DATASET SECTION:
Begin
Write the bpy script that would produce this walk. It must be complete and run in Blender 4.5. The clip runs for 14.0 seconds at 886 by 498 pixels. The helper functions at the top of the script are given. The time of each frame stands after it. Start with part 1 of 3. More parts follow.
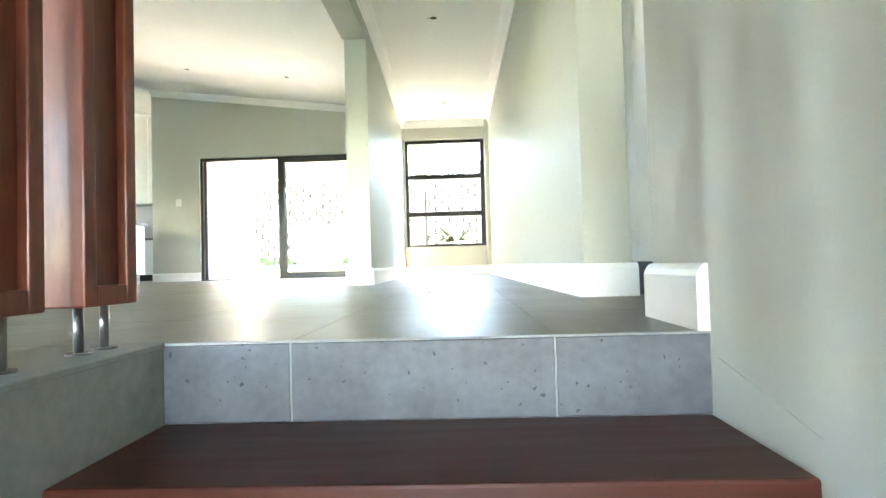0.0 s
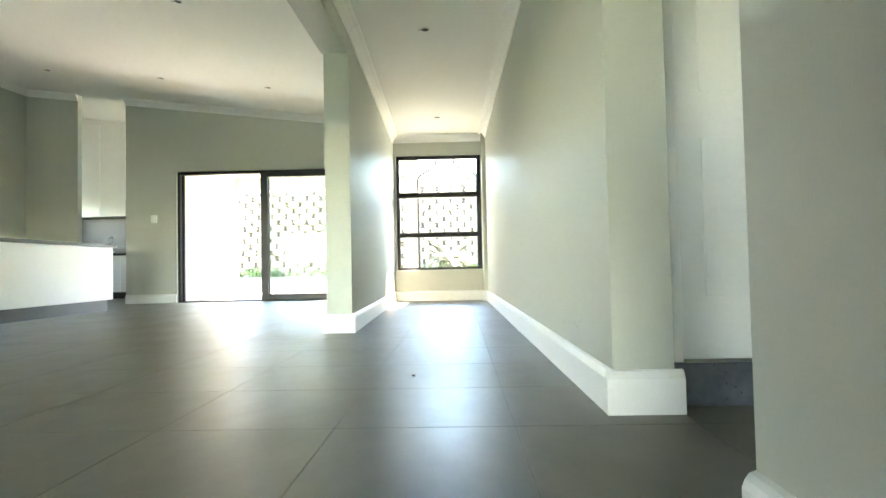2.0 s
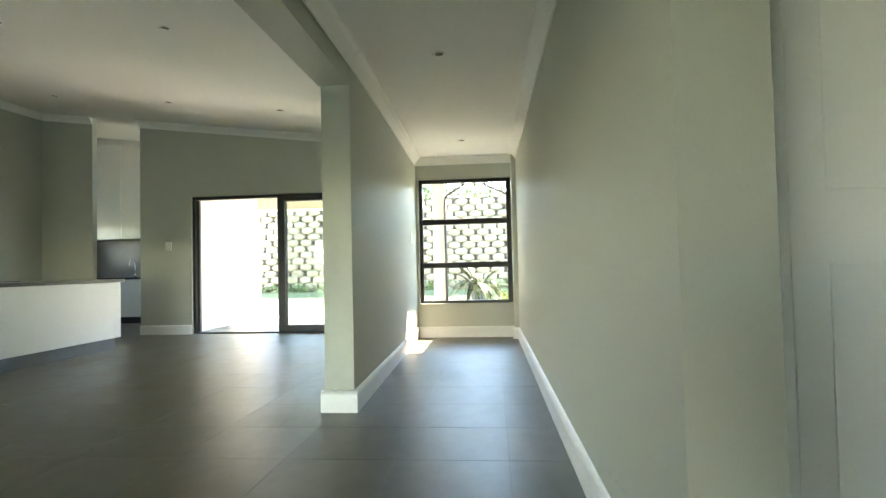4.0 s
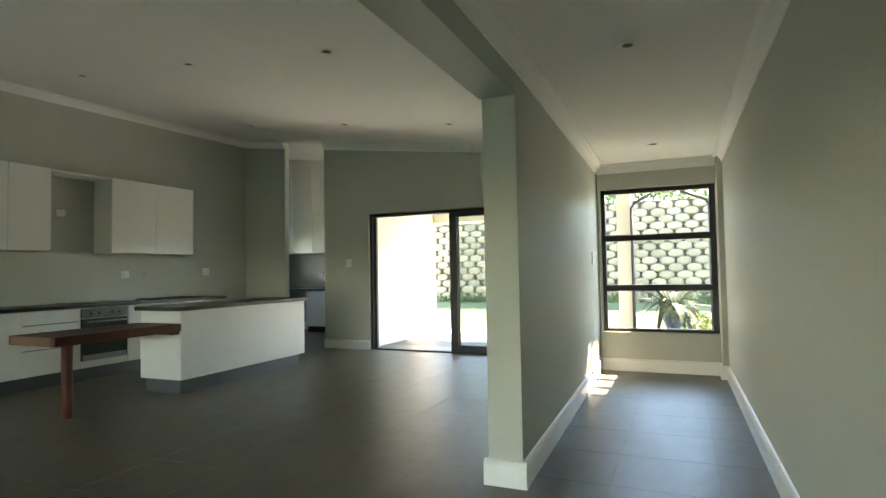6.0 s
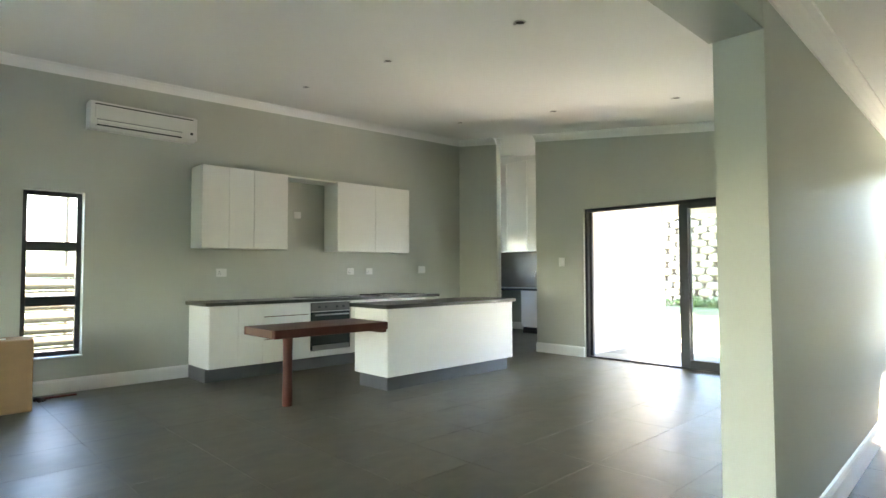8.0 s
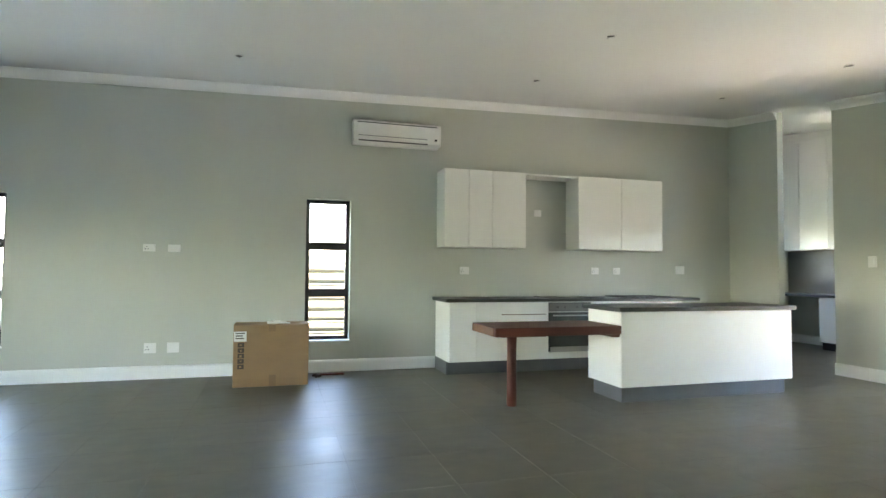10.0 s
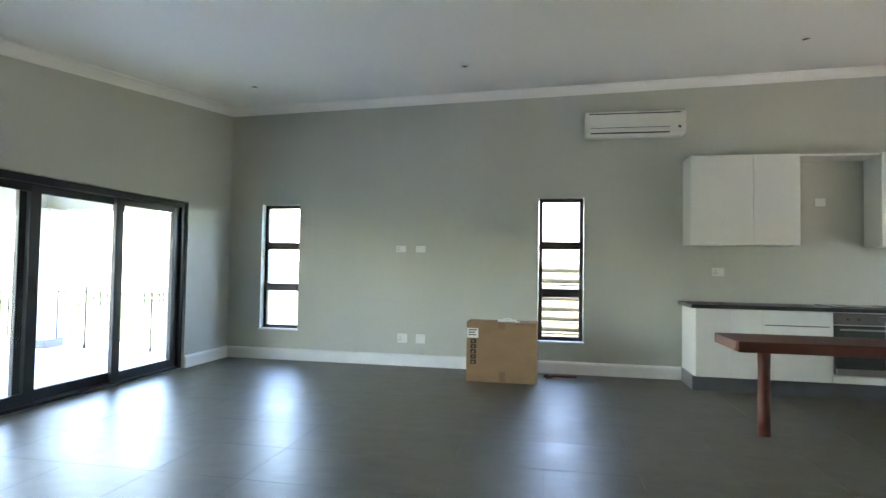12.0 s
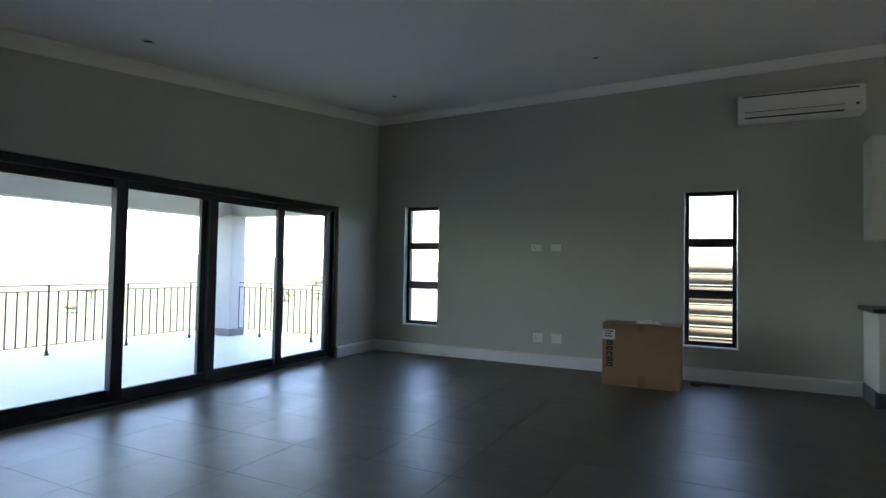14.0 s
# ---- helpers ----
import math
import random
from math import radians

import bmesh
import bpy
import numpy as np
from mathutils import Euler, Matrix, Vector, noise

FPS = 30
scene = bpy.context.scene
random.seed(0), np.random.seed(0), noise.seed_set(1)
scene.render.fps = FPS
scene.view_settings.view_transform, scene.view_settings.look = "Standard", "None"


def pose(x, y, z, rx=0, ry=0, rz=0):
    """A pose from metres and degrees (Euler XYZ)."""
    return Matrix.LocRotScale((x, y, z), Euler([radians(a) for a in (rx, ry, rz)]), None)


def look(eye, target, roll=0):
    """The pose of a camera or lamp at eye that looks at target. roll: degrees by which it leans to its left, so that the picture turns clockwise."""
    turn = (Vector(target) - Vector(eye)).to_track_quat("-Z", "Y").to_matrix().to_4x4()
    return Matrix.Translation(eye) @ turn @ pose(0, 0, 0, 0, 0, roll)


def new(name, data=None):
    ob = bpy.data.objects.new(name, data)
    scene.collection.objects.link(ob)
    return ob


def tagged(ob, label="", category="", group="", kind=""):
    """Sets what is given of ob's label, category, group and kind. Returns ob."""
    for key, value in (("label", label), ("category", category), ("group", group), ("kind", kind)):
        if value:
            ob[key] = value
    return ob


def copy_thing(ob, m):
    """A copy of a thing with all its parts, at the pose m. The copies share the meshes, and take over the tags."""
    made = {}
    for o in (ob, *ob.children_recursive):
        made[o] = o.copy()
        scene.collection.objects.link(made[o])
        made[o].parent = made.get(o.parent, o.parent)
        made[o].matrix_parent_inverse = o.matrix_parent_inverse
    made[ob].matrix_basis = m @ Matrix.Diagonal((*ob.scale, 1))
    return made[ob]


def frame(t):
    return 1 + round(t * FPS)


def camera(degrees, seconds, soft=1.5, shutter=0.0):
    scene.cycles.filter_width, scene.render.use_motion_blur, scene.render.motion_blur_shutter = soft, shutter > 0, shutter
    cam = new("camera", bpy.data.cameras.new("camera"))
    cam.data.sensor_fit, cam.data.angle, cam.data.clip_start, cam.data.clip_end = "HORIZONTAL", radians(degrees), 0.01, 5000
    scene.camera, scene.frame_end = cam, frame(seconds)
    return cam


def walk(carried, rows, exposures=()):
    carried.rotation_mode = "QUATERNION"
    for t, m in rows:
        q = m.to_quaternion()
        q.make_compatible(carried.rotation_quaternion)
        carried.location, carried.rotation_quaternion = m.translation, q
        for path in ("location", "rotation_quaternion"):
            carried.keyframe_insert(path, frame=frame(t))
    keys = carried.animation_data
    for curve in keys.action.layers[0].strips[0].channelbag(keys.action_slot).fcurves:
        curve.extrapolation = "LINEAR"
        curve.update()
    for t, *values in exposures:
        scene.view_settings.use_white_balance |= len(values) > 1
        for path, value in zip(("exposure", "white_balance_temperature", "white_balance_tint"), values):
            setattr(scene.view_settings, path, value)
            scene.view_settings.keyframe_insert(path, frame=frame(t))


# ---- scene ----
cam = camera(76.4, 14.0)
PATH = [
    (0, (1.054, -0.118, 0.156), (0.985, 1.88, 0.214), -1.6),
    (0.5, (1.074, 0.05, 0.289), (1.012, 2.048, 0.344), -1.5),
    (1, (1.078, 0.209, 0.326), (1.017, 2.207, 0.38), -1.5),
    (1.5, (1.071, 0.358, 0.435), (1.011, 2.356, 0.496), -1.3),
    (2, (1.078, 0.474, 0.505), (1.025, 2.472, 0.567), -1.2),
    (4.5, (1.208, 1.325, 1.021), (0.906, 3.301, 1.086), -1.4),
    (5, (1.194, 1.483, 1.053), (0.711, 3.423, 1.123), -1.2),
    (5.5, (1.132, 1.636, 1.172), (0.486, 3.527, 1.249), -1.1),
    (6, (1.103, 1.797, 1.217), (0.314, 3.634, 1.297), -1.0),
    (6.5, (1.096, 1.98, 1.237), (0.149, 3.74, 1.318), -0.8),
    (7, (1.023, 2.144, 1.24), (-0.099, 3.798, 1.316), -0.6),
    (7.5, (0.946, 2.275, 1.247), (-0.337, 3.807, 1.324), -0.4),
    (10, (0.939, 2.946, 1.214), (-0.977, 3.513, 1.297), 0.5),
    (10.5, (0.919, 3.095, 1.215), (-1.057, 3.395, 1.294), 0.6),
    (11, (0.891, 3.238, 1.211), (-1.107, 3.264, 1.288), 0.8),
    (11.5, (0.867, 3.342, 1.225), (-1.124, 3.161, 1.297), 0.9),
    (12, (0.834, 3.422, 1.235), (-1.13, 3.049, 1.301), 1.0),
    (12.5, (0.828, 3.542, 1.216), (-1.094, 2.994, 1.285), 1.1),
    (13, (0.828, 3.584, 1.2), (-1.049, 2.898, 1.272), 1.2),
    (13.5, (0.821, 3.625, 1.204), (-1.013, 2.828, 1.27), 1.2),
    (14, (0.801, 3.654, 1.205), (-0.992, 2.769, 1.267), 1.1),
]
EXPOSURES = [(0.0, 6.52, 8200, 19), (1.0, 6.3, 8400, 17), (2.0, 5.9, 8500, 15), (4.4, 4.9, 8700, 13), (5.2, 4.68, 8800, 13), (6.0, 4.52, 8700, 14), (7.0, 5.42, 8400, 16),
             (7.7, 5.6, 8300, 18), (9.8, 5.8, 8080, 20), (11.0, 5.95, 7640, 22), (12.4, 5.3, 7500, 23), (13.2, 4.63, 7300, 24), (14.0, 3.7, 7100, 25)]
walk(cam, [(t, look(eye, target, roll)) for t, eye, target, roll in PATH], EXPOSURES)

# ---- world, sun ----
SUN_AZ, SUN_EL = radians(20), radians(52)      # azimuth from +y towards +x
world = bpy.data.worlds.new("world")
scene.world = world
world.use_nodes = True
wn = world.node_tree.nodes
sky = wn.new("ShaderNodeTexSky")
sky.sky_type = "NISHITA"
sky.sun_disc = False
sky.dust_density = 0.0
sky.ozone_density = 3.2
sky.sun_elevation = SUN_EL
sky.sun_rotation = SUN_AZ
wn["Background"].inputs[1].default_value = 0.15
world.node_tree.links.new(sky.outputs[0], wn["Background"].inputs[0])
sun_data = bpy.data.lights.new("sun", "SUN")
sun_data.energy = 3.7
sun_data.angle = radians(0.5)
sun_data.color = (1.0, 0.95, 0.88)
sun = new("sun", sun_data)
sun_way = Vector((math.sin(SUN_AZ) * math.cos(SUN_EL), math.cos(SUN_AZ) * math.cos(SUN_EL), math.sin(SUN_EL)))
sun.matrix_basis = look(sun_way * 60, (0, 0, 0))


# ---- materials ----
def material(name, colour, rough=0.5, metal=0.0, vary=0.08, scale=3.0, fine=60.0, bump=0.1, stretch=(1, 1, 1),
             dark=None, dark_amount=0.0, per_piece=0.0, rough_vary=0.06, spec=0.5, coat=0.0):
    """Procedural surface: broad cloudy variation, fine grain, relief, uneven gloss."""
    m = bpy.data.materials.new(name)
    m.use_nodes = True
    n, l = m.node_tree.nodes, m.node_tree.links
    b = n["Principled BSDF"]
    b.inputs["Metallic"].default_value = metal
    b.inputs["Specular IOR Level"].default_value = spec
    b.inputs["Coat Weight"].default_value = coat
    b.inputs["Coat Roughness"].default_value = 0.12
    geo = n.new("ShaderNodeNewGeometry")
    mp = n.new("ShaderNodeMapping")
    mp.inputs["Scale"].default_value = stretch
    l.new(geo.outputs["Position"], mp.inputs["Vector"])
    big = n.new("ShaderNodeTexNoise")
    big.inputs["Scale"].default_value = scale
    big.inputs["Detail"].default_value = 4
    small = n.new("ShaderNodeTexNoise")
    small.inputs["Scale"].default_value = fine
    small.inputs["Detail"].default_value = 3
    l.new(mp.outputs[0], big.inputs["Vector"])
    l.new(mp.outputs[0], small.inputs["Vector"])
    add = n.new("ShaderNodeMath")
    add.operation = "MULTIPLY_ADD"
    add.inputs[1].default_value = 0.35
    l.new(small.outputs["Fac"], add.inputs[0])
    l.new(big.outputs["Fac"], add.inputs[2])
    value = n.new("ShaderNodeMapRange")
    value.inputs["From Min"].default_value = 0.35
    value.inputs["From Max"].default_value = 1.0
    value.inputs["To Min"].default_value = 1 - vary
    value.inputs["To Max"].default_value = 1 + vary
    l.new(add.outputs[0], value.inputs["Value"])
    out = value.outputs[0]
    if per_piece:
        info = n.new("ShaderNodeObjectInfo")
        r = n.new("ShaderNodeMapRange")
        r.inputs["To Min"].default_value = 1 - per_piece
        r.inputs["To Max"].default_value = 1 + per_piece
        l.new(info.outputs["Random"], r.inputs["Value"])
        mul = n.new("ShaderNodeMath")
        mul.operation = "MULTIPLY"
        l.new(out, mul.inputs[0])
        l.new(r.outputs[0], mul.inputs[1])
        out = mul.outputs[0]
    tint = n.new("ShaderNodeMix")
    tint.data_type = "RGBA"
    tint.blend_type = "MIX"
    tint.inputs["Factor"].default_value = 0.0
    tint.inputs["A"].default_value = (*colour, 1)
    tint.inputs["B"].default_value = (*(dark or colour), 1)
    if dark:
        ramp = n.new("ShaderNodeMapRange")
        ramp.inputs["From Min"].default_value = 0.52
        ramp.inputs["From Max"].default_value = 0.72
        ramp.inputs["To Max"].default_value = dark_amount
        l.new(big.outputs["Fac"], ramp.inputs["Value"])
        l.new(ramp.outputs[0], tint.inputs["Factor"])
    sc = n.new("ShaderNodeVectorMath")
    sc.operation = "SCALE"
    l.new(tint.outputs["Result"], sc.inputs[0])
    l.new(out, sc.inputs["Scale"])
    l.new(sc.outputs[0], b.inputs["Base Color"])
    rv = n.new("ShaderNodeMapRange")
    rv.inputs["From Min"].default_value = 0.3
    rv.inputs["From Max"].default_value = 0.7
    rv.inputs["To Min"].default_value = max(0.285 if rough >= 0.285 else 0.02, rough - rough_vary)
    rv.inputs["To Max"].default_value = min(1, rough + rough_vary)
    l.new(big.outputs["Fac"], rv.inputs["Value"])
    l.new(rv.outputs[0], b.inputs["Roughness"])
    if bump:
        bp = n.new("ShaderNodeBump")
        bp.inputs["Strength"].default_value = bump
        bp.inputs["Distance"].default_value = 0.004
        l.new(small.outputs["Fac"], bp.inputs["Height"])
        l.new(bp.outputs[0], b.inputs["Normal"])
    return m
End
WHAT THE EXERCISE ASKS: Print the lines from the line with "ob[key] = value" to the line with "made[o] = o.copy()" exactly, and print nothing else. Both of those lines are included.

FINISHED ANSWER:
            ob[key] = value
    return ob


def copy_thing(ob, m):
    """A copy of a thing with all its parts, at the pose m. The copies share the meshes, and take over the tags."""
    made = {}
    for o in (ob, *ob.children_recursive):
        made[o] = o.copy()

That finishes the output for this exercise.